Tuesday, June 03, 2014
White Spaces; the quietness of the lake at sunset
I have been a fan of the writing of Paul Auster for years. What I didn't know, or remember, is that he began as a poet! I must have known about this by reading Hand to Mouth, his story of his early days trying to earn his bread by writing, but it had escaped my memory box. In 1994, the Overlook Press published (on unpleasant rough, yellowing paper that quite resembles newsprint -- but no matter . . .) his Collected Poems, which includes translations from modernist European poets he admired such as Andre Breton and Tristan Tzara. The poetry writing section of his life came to a definitive end in 1979, when after a year of writing almost nothing, he was inspired by his attendance at a dance performance to begin a work of short paragraphs he called "White Spaces" which he worked on fiercely and completed the night before he was notified of his father's sudden death. His inheritance made it possible for him to go on writing. He turned to fiction and his later successes. But he says he still respects his poetry and it may even be his finest work. I stumbled on this book in the magic jumble sale that is available on Amazon in used book form. And tonight you are being treated to one of the sections from "White Spaces." The whole work occupies about 8 pages. The sections are not numbered or titled, just separated by paragraph breaks.
To say the simplest thing possible.To go no farther than whatever it is I happen to have before me. To begin with this landscape, for example.

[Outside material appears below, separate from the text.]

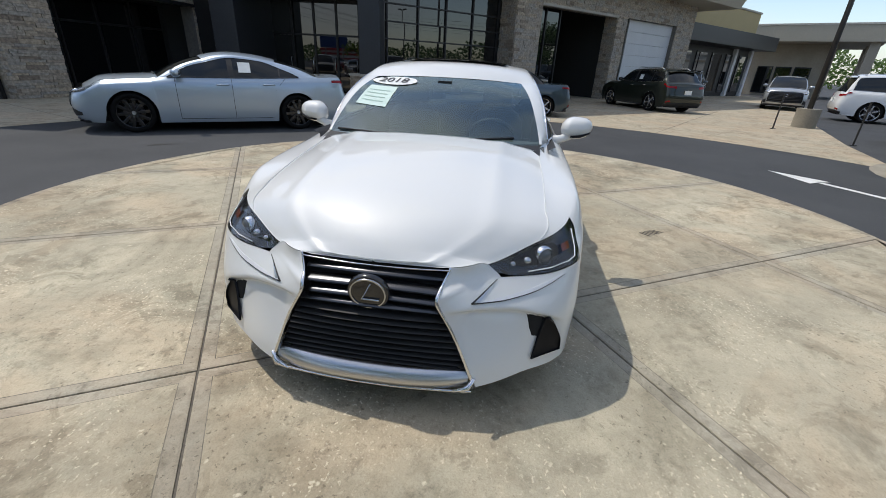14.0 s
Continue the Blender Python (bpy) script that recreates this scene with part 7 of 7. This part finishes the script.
# service buildings beyond the stone wing
sv = hall("service_wing", -34.5, 15.4, 133.8, 14.7, 8, 3.7, FRAME_DARK, "dark glazed service wing under an ochre band", (), 6, (0.3, 3.2), FRAME_DARK)
Soup().box(-7.35, -1.7, 3.6, 7.6, 0.0, 4.6, None, 0.04).done("awning", FRAME_DARK, sv)
Soup().box(-7.4, 0.1, 4.15, 7.3, 6.5, 6.4).done("ochre_band", PANEL_YELLOW, sv)
Soup().box(-7.45, 0.02, 6.4, 7.35, 6.6, 6.52).done("band_cap", PANEL_TAN, sv)
for sx in (3.9, 6.9):
    Soup().box(sx, -0.25, 0, sx + 0.4, 0.0, 3.6).done("pilaster", DOOR_WHITE, sv)
tn = thing("tan_service_building", "tan block service building with a ribbed canopy fascia", "building", Matrix.Translation((-42.4, 26.4, 0)) @ Matrix.Rotation(radians(58), 4, "Z"), "far buildings")
Soup().box(-9.0, 3.0, 0, 2.2, 12.0, 5.0).done("wall", WALL_TAN, tn)
Soup().box(-5.6, 0.0, 4.75, 5.2, 12.0, 6.05).done("fascia", PANEL_TAN, tn)
Soup().box(-5.7, -0.08, 6.05, 5.3, 12.1, 6.20).done("fascia_cap", STONE_CAP, tn)
rib = Soup()
for k in range(36):
    rib.box(-5.55 + 0.30 * k, -0.05, 4.80, -5.45 + 0.30 * k, 0.01, 6.02)
for k in range(30):
    rib.box(5.19, 0.2 + 0.38 * k, 4.80, 5.25, 0.3 + 0.38 * k, 6.02)
rib.done("fascia_ribs", PANEL_TAN, tn)
for sx, sy in ((4.2, 0.4), (4.2, 6.0), (4.2, 11.0)):
    Soup().box(sx, sy, 0, sx + 0.7, sy + 0.7, 4.75).done("pillar", WALL_TAN, tn)
for k in range(3):
    w = Soup().box(-3.4 + 1.5 * k, 2.93, 0.2, -2.1 + 1.5 * k, 3.02, 2.7).done("window", FRAME_DARK, tn)
    Soup().add([(-3.32 + 1.5 * k, 2.92, 0.3), (-2.18 + 1.5 * k, 2.92, 0.3), (-2.18 + 1.5 * k, 2.92, 2.6), (-3.32 + 1.5 * k, 2.92, 2.6)], [(0, 1, 2, 3)]).done("pane", FACADE_GLASS, w)
# far woods
rnd = np.random.RandomState(77)
count = 60000
a, d = rnd.uniform(0, 2 * math.pi, count), rnd.uniform(140, 175, count)
h = 6.6 + 2.2 * np.sin(a * 9) * np.sin(a * 4 + 1) + 1.4 * np.sin(a * 37) + 0.9 * np.sin(a * 91)
p = np.stack([d * np.cos(a), d * np.sin(a), h * rnd.uniform(0, 1, count) ** 0.8], 1)
u, w = rnd.normal(0, 1, (count, 3)), rnd.normal(0, 1, (count, 3))
u, w = u / np.linalg.norm(u, axis=1, keepdims=True), w / np.linalg.norm(w, axis=1, keepdims=True)
tagged(leaf_mesh("far_woods", np.stack([p - u * 0.55, p + w * 0.40, p + u * 0.55, p - w * 0.40], 1), LEAF_DARK), "hazy line of far trees along the horizon", "woods", kind="stuff")


# ---- slabs of the concrete circle and stones of the plinth, piece by piece ----
filler = [polar(RING - 0.01, a) for a in np.linspace(0, 360, 121)[:-1]]
FLOOR = slab_sheet("pavement", filler, -0.009, JOINT, "round concrete display circle cut into square slabs", "concrete")
ca, sa = math.cos(GRID_TURN), math.sin(GRID_TURN)
lines_p, lines_q = [-9, -2.86, -0.70, 1.37, 9], [-9, -1.84, 0.24, 2.36, 9]


def clip(poly, nx, ny, d):
    """The part of a ring of points where nx * x + ny * y <= d."""
    out = []
    for i, a in enumerate(poly):
        b = poly[(i + 1) % len(poly)]
        fa, fb = nx * a[0] + ny * a[1] - d, nx * b[0] + ny * b[1] - d
        if fa <= 0:
            out.append(a)
        if fa * fb < 0:
            t = fa / (fa - fb)
            out.append((a[0] + (b[0] - a[0]) * t, a[1] + (b[1] - a[1]) * t))
    return out


rim = [polar(RING, a) for a in np.linspace(0, 360, 181)[:-1]]
for i in range(4):
    for j in range(4):
        ring = rim
        g = 0.006
        ring = clip(ring, ca, sa, lines_p[i + 1] - g)
        ring = clip(ring, -ca, -sa, -(lines_p[i] + g))
        ring = clip(ring, -sa, ca, lines_q[j + 1] - g)
        ring = clip(ring, sa, -ca, -(lines_q[j] + g))
        if len(ring) < 3:
            continue
        cx, cy = sum(p[0] for p in ring) / len(ring), sum(p[1] for p in ring) / len(ring)
        n = len(ring)

        def inset(o):
            """The ring drawn in by o along its edges."""
            out = []
            for k in range(n):
                a, b, c = (Vector(ring[(k + q) % n]) for q in (-1, 0, 1))
                d1, d2 = (b - a).normalized(), (c - b).normalized()
                m = Vector((-(d1.y + d2.y), d1.x + d2.x))
                m = m.normalized() if m.length > 1e-4 else Vector((-d1.y, d1.x))
                out.append(b + m * o / max(0.5, m.dot(Vector((-d1.y, d1.x)))))
            return out

        edge = inset(0.010)
        band = inset(0.062)
        step = inset(0.066)
        top = hop(0.0008)
        v = [(x, y, -0.012) for x, y in ring] + [(x, y, -0.004) for x, y in ring] + [(p.x, p.y, top - 0.0005) for p in edge] + [(p.x, p.y, top - 0.0008) for p in band] + [(p.x, p.y, top) for p in step]
        f = [(q * n + k, q * n + (k + 1) % n, (q + 1) * n + (k + 1) % n, (q + 1) * n + k) for q in range(4) for k in range(n)] + [tuple(range(4 * n, 5 * n))]
        slots = [0] * n + [1] * (2 * n) + [2] * n + [0]
        mk("slab", v, f, CONCRETE, FLOOR, False, None, "", [CONCRETE, CONCRETE_BAND, BAND_EDGE], slots)
for x0, x1, z0, z1 in PLINTH_STONES:
    if x1 - x0 < 0.05:
        continue
    d = 0.05 + hop(0.018)
    s = Soup()
    ch = 0.012
    a, b, c, e = x0 + 0.005, x1 - 0.005, z0 + 0.005, z1 - 0.005
    pts = [(a, -0.01, c), (b, -0.01, c), (b, -0.01, e), (a, -0.01, e), (a, d - ch, c), (b, d - ch, c), (b, d - ch, e), (a, d - ch, e), (a + ch, d, c + ch), (b - ch, d + hop(0.006), c + ch), (b - ch, d, e - ch), (a + ch, d + hop(0.006), e - ch)]
    s.add([FD @ Vector(p) for p in pts], [(0, 1, 5, 4), (1, 2, 6, 5), (2, 3, 7, 6), (3, 0, 4, 7), (4, 5, 9, 8), (5, 6, 10, 9), (6, 7, 11, 10), (7, 4, 8, 11), (8, 9, 10, 11)])
    s.done("stone", STONE, LOW)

Or even to note the things that are most near, as if in the tiny world before my eyes I might find an image of the life that exists beyond me, as if in a way I do not fully understand each thing in my life were connected to every other thing, which in turn connected me to the world at large, the endless world that looms up in the mind, as lethal and unknowable as desire itself.
Paul Auster from "White Spaces" in Collected Poems, page 157.